Nie sądzę, by Vold uczynił hoprcruxa z Nagini przypadkiem. Tworzenie horcruxów to sprawa skomplikowana. Harry byłby wyjątkiem, bo samo to, że odbiła się od niego avada jest wyjątkowe. Nikt nie mógł tego przewidzieć, a już na pewno nikt nie mógłby przewidzieć konsekwencji takiego dziwnego odbicia (stworzenie z niedoszłej ofiary horcruxa, jeśli moja teoria jest prawdziwa).
Harry ma wiele cech należących do Voldemorta, chociażby umiejętność rozmawiania z wężami. Sam Dubledore podkręlił, że łączy ich jakaś więź. Jeżeli Harry rzeczywiście jest (był) horcruxem Voldemorta, to miał w sobie część jego duszy, dzięki czemu odczuwał to, co działo się z Voldemortem na własnej skórze.

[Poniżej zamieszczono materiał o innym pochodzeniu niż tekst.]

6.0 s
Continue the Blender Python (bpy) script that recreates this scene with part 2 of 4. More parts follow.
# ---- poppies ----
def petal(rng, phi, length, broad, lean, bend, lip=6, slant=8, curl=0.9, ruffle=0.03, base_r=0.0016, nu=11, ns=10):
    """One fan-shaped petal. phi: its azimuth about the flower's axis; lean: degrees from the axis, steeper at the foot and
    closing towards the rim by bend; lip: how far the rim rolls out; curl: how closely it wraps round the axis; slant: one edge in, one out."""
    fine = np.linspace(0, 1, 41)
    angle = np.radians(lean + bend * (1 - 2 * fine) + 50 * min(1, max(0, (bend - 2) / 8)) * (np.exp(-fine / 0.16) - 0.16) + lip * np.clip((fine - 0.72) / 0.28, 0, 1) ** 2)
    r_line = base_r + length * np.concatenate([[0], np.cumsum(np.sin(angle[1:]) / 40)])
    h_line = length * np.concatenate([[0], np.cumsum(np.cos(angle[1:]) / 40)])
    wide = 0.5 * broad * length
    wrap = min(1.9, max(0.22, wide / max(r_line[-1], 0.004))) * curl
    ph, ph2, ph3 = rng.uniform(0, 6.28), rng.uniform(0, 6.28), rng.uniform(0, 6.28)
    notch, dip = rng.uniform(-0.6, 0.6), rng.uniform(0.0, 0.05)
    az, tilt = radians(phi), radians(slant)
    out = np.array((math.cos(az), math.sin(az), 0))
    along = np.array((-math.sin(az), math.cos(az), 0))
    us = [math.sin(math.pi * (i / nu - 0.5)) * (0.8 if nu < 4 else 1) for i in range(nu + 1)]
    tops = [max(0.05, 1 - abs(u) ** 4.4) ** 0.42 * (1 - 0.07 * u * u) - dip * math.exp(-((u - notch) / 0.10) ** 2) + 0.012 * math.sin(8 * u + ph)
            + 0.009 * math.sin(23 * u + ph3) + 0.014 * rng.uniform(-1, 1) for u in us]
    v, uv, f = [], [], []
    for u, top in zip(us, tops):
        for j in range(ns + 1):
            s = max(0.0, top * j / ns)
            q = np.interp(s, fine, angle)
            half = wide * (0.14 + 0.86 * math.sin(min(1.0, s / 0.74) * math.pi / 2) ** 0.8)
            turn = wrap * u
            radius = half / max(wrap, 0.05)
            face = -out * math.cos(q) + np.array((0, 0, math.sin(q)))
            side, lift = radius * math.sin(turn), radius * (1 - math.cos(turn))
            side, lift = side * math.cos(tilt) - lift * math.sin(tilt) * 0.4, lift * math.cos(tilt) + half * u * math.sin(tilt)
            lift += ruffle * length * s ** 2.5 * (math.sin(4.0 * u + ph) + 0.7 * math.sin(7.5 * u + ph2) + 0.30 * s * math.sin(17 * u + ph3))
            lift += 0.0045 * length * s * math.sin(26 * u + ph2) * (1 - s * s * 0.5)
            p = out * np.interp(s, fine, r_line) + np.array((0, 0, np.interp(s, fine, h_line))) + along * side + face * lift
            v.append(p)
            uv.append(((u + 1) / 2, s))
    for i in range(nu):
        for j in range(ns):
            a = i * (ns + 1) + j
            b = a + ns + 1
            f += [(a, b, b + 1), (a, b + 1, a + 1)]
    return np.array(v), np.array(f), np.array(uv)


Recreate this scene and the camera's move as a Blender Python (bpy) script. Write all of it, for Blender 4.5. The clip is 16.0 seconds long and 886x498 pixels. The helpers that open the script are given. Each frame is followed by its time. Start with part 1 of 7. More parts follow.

No dobrze... ale nikt z Was nie skomentował sprawy błysku w oczach Dumbledore'a. Moja teoria z poprzedniego wpisu wydaje mi się to dość sensowna
- jeżeli w Voldzie płynie krew Harry'ego, który jest jego horcruxem, to harry przestaje być horcruxem, ponieważ odłączony kawałek duszy powraca do właściciela, włącza się do reszty. Dlatego też Dumbledore mógł ucieszyć się na tę wieść.
Argumentem za tym, że nadzieje Dubledore'a się nie spełniły, może być to, że więź między Harrym a Voldemortem nie zanikła po jego odrodzeniu.
Przypomnę też, że Dumbledore powiedział do Harry'ego:
"Jak się okazało tej nocy, celem Voldemorta, gdy zamierzał cię opętać nie było zniszczenie mnie. było nim znieszczenie ciebie. Miał nadzieję, że kiedy mu się to uda,
poświęcę ciebie, aby zabić jego."
co mogłoby sugerować, że Dumbledore uważał, że Voldemort uważa Harry;ego za horcruxa.